Touchy-feely men

FluffyRed

New Member
How do you deal with this?

The guy is soooo nice, and great in a lot of ways. I know he may be kinda lonely, but I don't like PDA in general and I am really irritated by the way he pulls me close to him and grabs on my leg.

Mind you, if I had time to develop feelings for him, I would not be bothered. I can think of someone right now ...

I am going to talk to him about it, trying to find the words, but has anyone ever tried to stick it out with someone who is great in a lot of ways, and really likes you, but is just too damn touchy!!!

We've dated a few times and used to work together, so I feel he is not dangerous or disrespectful, just needy. Previously, I stopped seeing him because he would blow up my voicemail every day with 6 messages or more!

I even told him about my friends who waited for their men to marry them 10 plus years and told him I woulda been deuces after 6 months. He said, "you'll run a lot of men off that way." And I said, "they need to 'run off.' Don't waste my time. You ain't getting my milk for free. You are buying this cow!" :giggle: So, he knows where I stand and is not backing off. He opens doors, pulls the car around... I like him, but he needs to stop touching me all the time!
 
I just flat out say it without being rude. Tell him that it makes you feel very uncomfortable when ur touched inappropriately in public. If he isnt willing to respect that then well...
 
Im personally not big on dating persay, in the past if i was trying to give somebody a chance and they were touchy feely I didn't like it, nowadays I know that if Im actually going out with somebody for real for real, then I already like them, already have a connection and have the feeling of wanting to touch him.....even if its when first meeting them....I can feel if we are vibing.....so the pulling close or touching on legs or hands is natural for me and I don't mind it from him...from my experience, anybody I pretty much wasn't feelin from the jump in that way, didnt really develop into anything physical even if he was really cool in other ways, I have tried a couple of times to force the physical issue on certain levels because of other qualities in him and its always a no go pretty much....so if I meet somebody Im cool with or like I don't really "date" them or make them think we have a chance at a future relationship.....that has always been an emotional diaster when all I wanted was to be friends with him and I end up feeling bad
 
^^^^ true. There are some dudes you cant even give a give thank you hug at the end of the date without them making it seem we're on a path to eternal destiny :rolleyes:
 
my ex was like this and i sat him down and explained a few times but he didnt get it. i used to move away quickly if he was going to start getting touchy feely.
 
I like showing affection and affection being shown to me but only if it's someone that I like.

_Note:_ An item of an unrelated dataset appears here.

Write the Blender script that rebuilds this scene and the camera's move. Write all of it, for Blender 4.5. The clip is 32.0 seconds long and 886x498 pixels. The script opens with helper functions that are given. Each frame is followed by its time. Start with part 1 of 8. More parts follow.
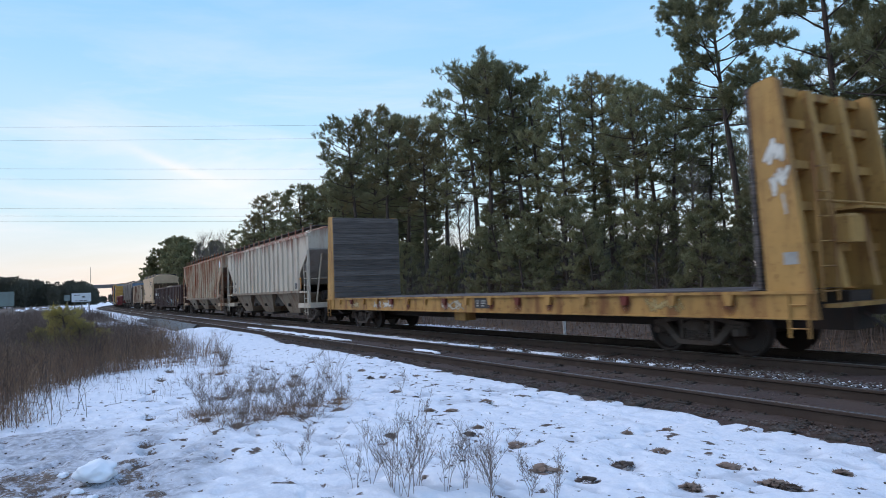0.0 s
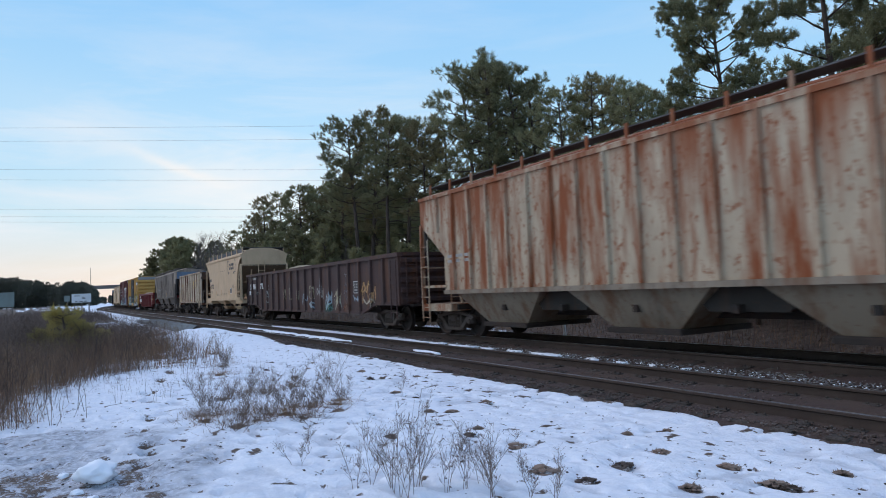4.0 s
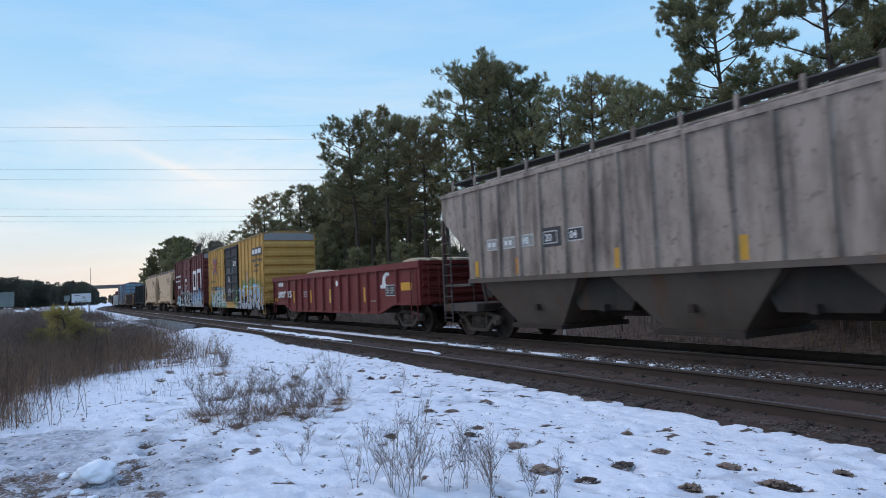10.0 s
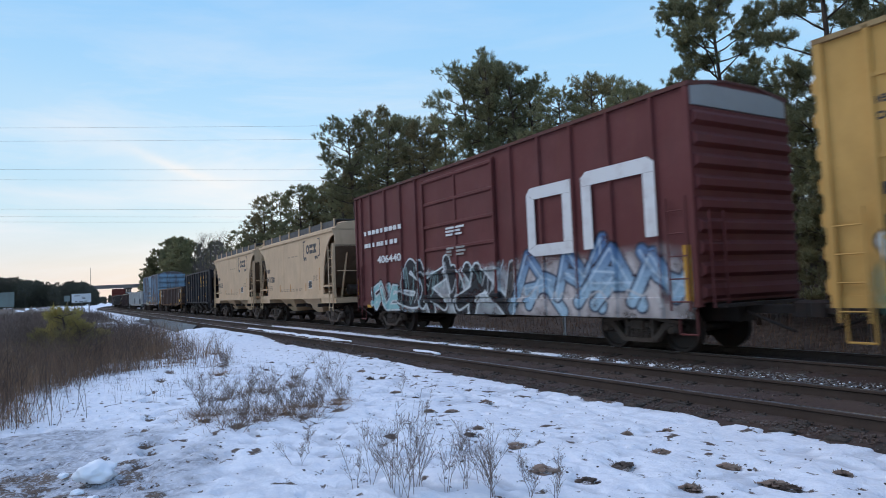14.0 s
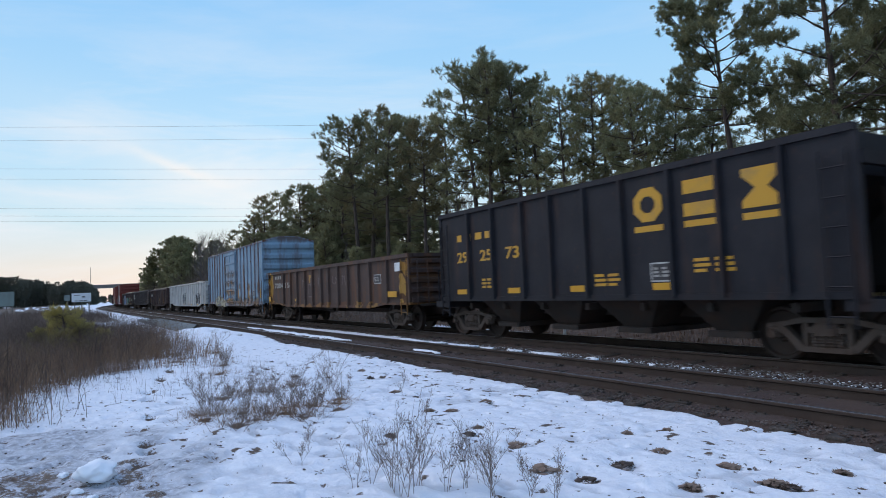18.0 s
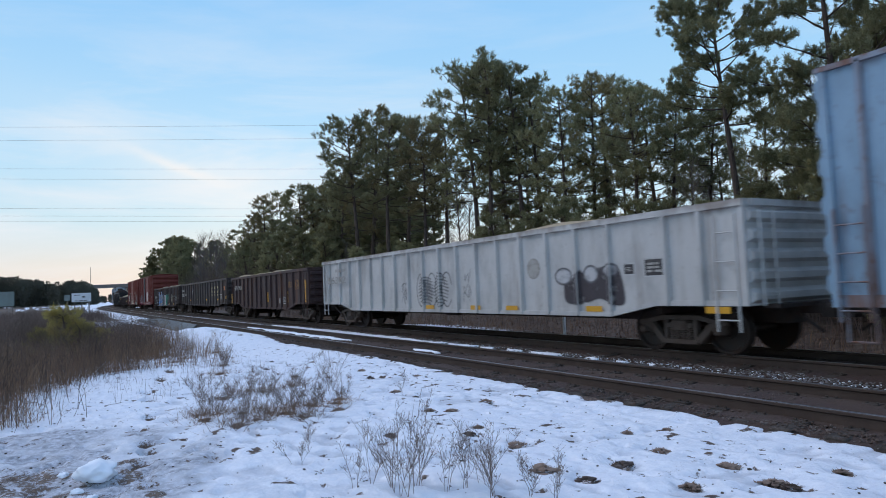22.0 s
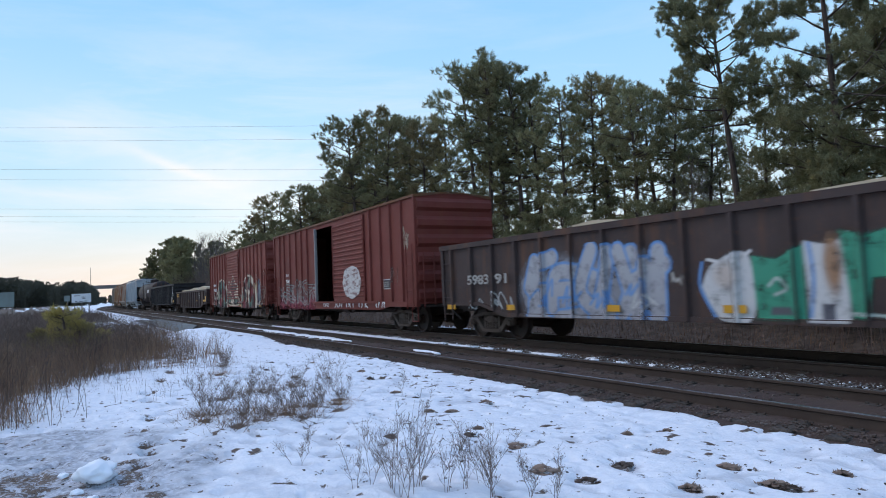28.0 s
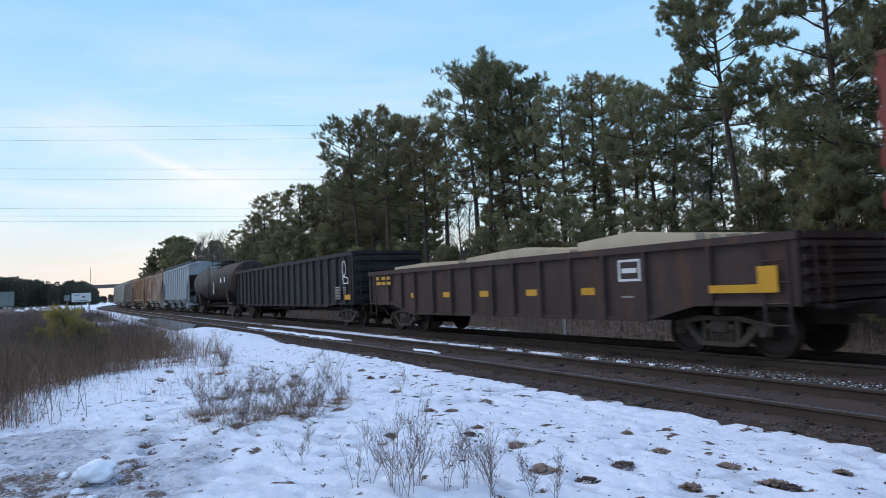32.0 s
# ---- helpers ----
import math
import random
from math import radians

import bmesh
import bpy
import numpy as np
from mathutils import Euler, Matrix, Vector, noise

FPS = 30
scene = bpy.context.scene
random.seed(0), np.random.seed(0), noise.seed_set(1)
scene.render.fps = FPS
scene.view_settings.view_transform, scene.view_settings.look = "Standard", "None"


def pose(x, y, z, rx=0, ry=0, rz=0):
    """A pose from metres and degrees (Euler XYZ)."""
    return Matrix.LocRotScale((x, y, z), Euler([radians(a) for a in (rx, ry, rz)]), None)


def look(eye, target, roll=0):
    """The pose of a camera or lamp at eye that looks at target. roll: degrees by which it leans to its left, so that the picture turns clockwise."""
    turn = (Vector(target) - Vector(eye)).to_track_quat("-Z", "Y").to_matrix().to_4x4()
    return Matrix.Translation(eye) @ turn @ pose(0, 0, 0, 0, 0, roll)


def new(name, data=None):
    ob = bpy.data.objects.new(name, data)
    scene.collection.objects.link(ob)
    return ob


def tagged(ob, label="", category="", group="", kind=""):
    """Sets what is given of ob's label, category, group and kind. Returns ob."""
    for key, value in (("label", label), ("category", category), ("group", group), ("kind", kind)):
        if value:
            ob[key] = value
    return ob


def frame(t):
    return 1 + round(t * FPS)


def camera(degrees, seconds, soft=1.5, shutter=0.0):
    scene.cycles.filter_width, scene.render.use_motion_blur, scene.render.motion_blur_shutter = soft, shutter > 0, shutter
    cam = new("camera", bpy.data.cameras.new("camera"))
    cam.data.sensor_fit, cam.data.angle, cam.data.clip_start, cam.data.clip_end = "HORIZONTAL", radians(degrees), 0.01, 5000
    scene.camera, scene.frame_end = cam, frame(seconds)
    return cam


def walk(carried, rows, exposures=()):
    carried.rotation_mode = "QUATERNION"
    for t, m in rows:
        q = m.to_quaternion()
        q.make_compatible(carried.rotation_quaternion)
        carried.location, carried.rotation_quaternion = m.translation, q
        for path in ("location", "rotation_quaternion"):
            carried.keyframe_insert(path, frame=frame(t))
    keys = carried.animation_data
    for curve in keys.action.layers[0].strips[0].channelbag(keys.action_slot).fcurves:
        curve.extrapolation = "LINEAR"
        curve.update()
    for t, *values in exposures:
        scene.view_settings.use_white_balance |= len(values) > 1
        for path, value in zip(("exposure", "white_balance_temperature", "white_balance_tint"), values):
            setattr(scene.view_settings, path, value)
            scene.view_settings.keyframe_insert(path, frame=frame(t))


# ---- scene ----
# The camera stands on a tripod beside a double track and hardly stirs.
EYE = (0.0, 0.0, 1.486)
cam = camera(68.66, 32.0, soft=0.95, shutter=0.22)


def view(lift):
    """The standing view, with the lens raised by a few thousandths of a degree step (lift) as the tripod gives."""
    yaw, pitch = 0.5393, 0.0589 + lift / 1148.0
    ahead = Vector((-math.cos(yaw) * math.cos(pitch), math.sin(yaw) * math.cos(pitch), math.sin(pitch)))
    return look(EYE, Vector(EYE) + ahead, -2.366)


SWAY = [(0.0, 0.0), (1.2, 0.2), (1.8, 1.0), (3.5, 1.2), (6.0, 1.6), (7.5, 1.1), (8.5, 0.4), (9.8, 0.9), (11.0, 0.0), (12.5, 0.0), (14.2, 1.2),
        (16.5, 1.0), (18.0, 0.1), (20.0, -0.1), (22.5, 0.0), (23.6, 1.0), (24.6, 2.0), (25.4, 2.6), (27.5, 1.2), (29.0, 0.9), (30.5, 0.1), (32.0, 0.0)]
# the clip's camera stops down a little while large pale cars fill its picture
EXPOSURES = [(0.0, 0.0), (2.0, -0.02), (3.0, -0.12), (6.0, -0.05), (7.5, -0.07), (9.0, -0.12), (12.0, -0.06), (14.5, -0.10), (17.0, -0.16), (18.5, -0.09), (21.0, -0.13), (23.5, -0.05), (27.5, 0.0), (32.0, 0.0)]
walk(cam, [(t, view(v)) for t, v in SWAY], EXPOSURES)


# ---- light: a thinly clouded winter evening sky, no hard shadows ----
world = bpy.data.worlds.new("sky")
scene.world = world
world.use_nodes = True
wn, wl = world.node_tree.nodes, world.node_tree.links
wn.clear()


def wnode(kind, **kw):
    n = wn.new(kind)
    for key, value in kw.items():
        n.inputs[key].default_value = value
    return n


sky = wn.new("ShaderNodeTexSky")
sky.sky_type = "NISHITA"
sky.sun_disc = False
sky.sun_elevation = radians(9)
sky.sun_rotation = radians(-75)
sky.air_density, sky.dust_density, sky.ozone_density = 1.0, 0.6, 1.5
coord = wn.new("ShaderNodeTexCoord")
split = wn.new("ShaderNodeSeparateXYZ")
wl.new(coord.outputs["Generated"], split.inputs[0])
# high air: pale cream at the rim, clear light blue above
ramp = wn.new("ShaderNodeValToRGB")
ramp.color_ramp.elements[0].position, ramp.color_ramp.elements[0].color = 0.0, (0.80, 0.70, 0.66, 1)
ramp.color_ramp.elements[1].position, ramp.color_ramp.elements[1].color = 1.0, (0.385, 0.565, 0.98, 1)
for at, colour in ((0.045, (0.80, 0.77, 0.74, 1)), (0.11, (0.60, 0.79, 0.90, 1)), (0.22, (0.45, 0.73, 0.97, 1)), (0.40, (0.31, 0.61, 0.96, 1)), (0.58, (0.35, 0.585, 0.97, 1))):
    e = ramp.color_ramp.elements.new(at)
    e.color = colour
wl.new(split.outputs["Z"], ramp.inputs[0])
# long flat streaks of thin cloud
tilt = wn.new("ShaderNodeMapping")
tilt.inputs["Rotation"].default_value = (0.10, 0.12, 0.5)
tilt.inputs["Scale"].default_value = (1.6, 1.6, 9.0)
wl.new(coord.outputs["Generated"], tilt.inputs[0])
streak = wnode("ShaderNodeTexNoise", Scale=1.7, Detail=8.0, Roughness=0.62, Distortion=0.35)
wl.new(tilt.outputs[0], streak.inputs["Vector"])
cover = wnode("ShaderNodeMapRange")
cover.inputs["From Min"].default_value, cover.inputs["From Max"].default_value = 0.44, 0.72
cover.inputs["To Max"].default_value = 0.7
wl.new(streak.outputs["Fac"], cover.inputs["Value"])
cloudy = wn.new("ShaderNodeMixRGB")
cloudy.inputs["Color2"].default_value = (0.84, 0.87, 0.93, 1)
low = wnode("ShaderNodeMapRange")
low.inputs["From Min"].default_value, low.inputs["From Max"].default_value = 0.20, 0.36
low.inputs["To Min"].default_value, low.inputs["To Max"].default_value = 1.0, 0.25
wl.new(split.outputs["Z"], low.inputs["Value"])
thin = wn.new("ShaderNodeMath")
thin.operation = "MULTIPLY"
wl.new(cover.outputs[0], thin.inputs[0])
wl.new(low.outputs[0], thin.inputs[1])
wl.new(thin.outputs[0], cloudy.inputs["Fac"])
wl.new(ramp.outputs[0], cloudy.inputs["Color1"])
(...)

I would just do like one of the ladies suggested and tell him flat-out that it makes you uncomfortable and to fall back.
 
Hmmm, i dont like showing affection but i expect my man to.

I've been called out many times about why i wont hold his hand, initiate a kiss or hug, etc....

My excuse was always "well, you beat me to it so I didnt need to initiate"

It really bothered a couple people to the point where it turned into a 20 minute sit down discussion.

So, discuss it. People cannot read your mind. Talk about it.
 
The crazy thing is, I LIKE affectionate men. He's just a little premature with it.

Maybe I'm just hung up on another dude.

I need to drop him and roll with new dude.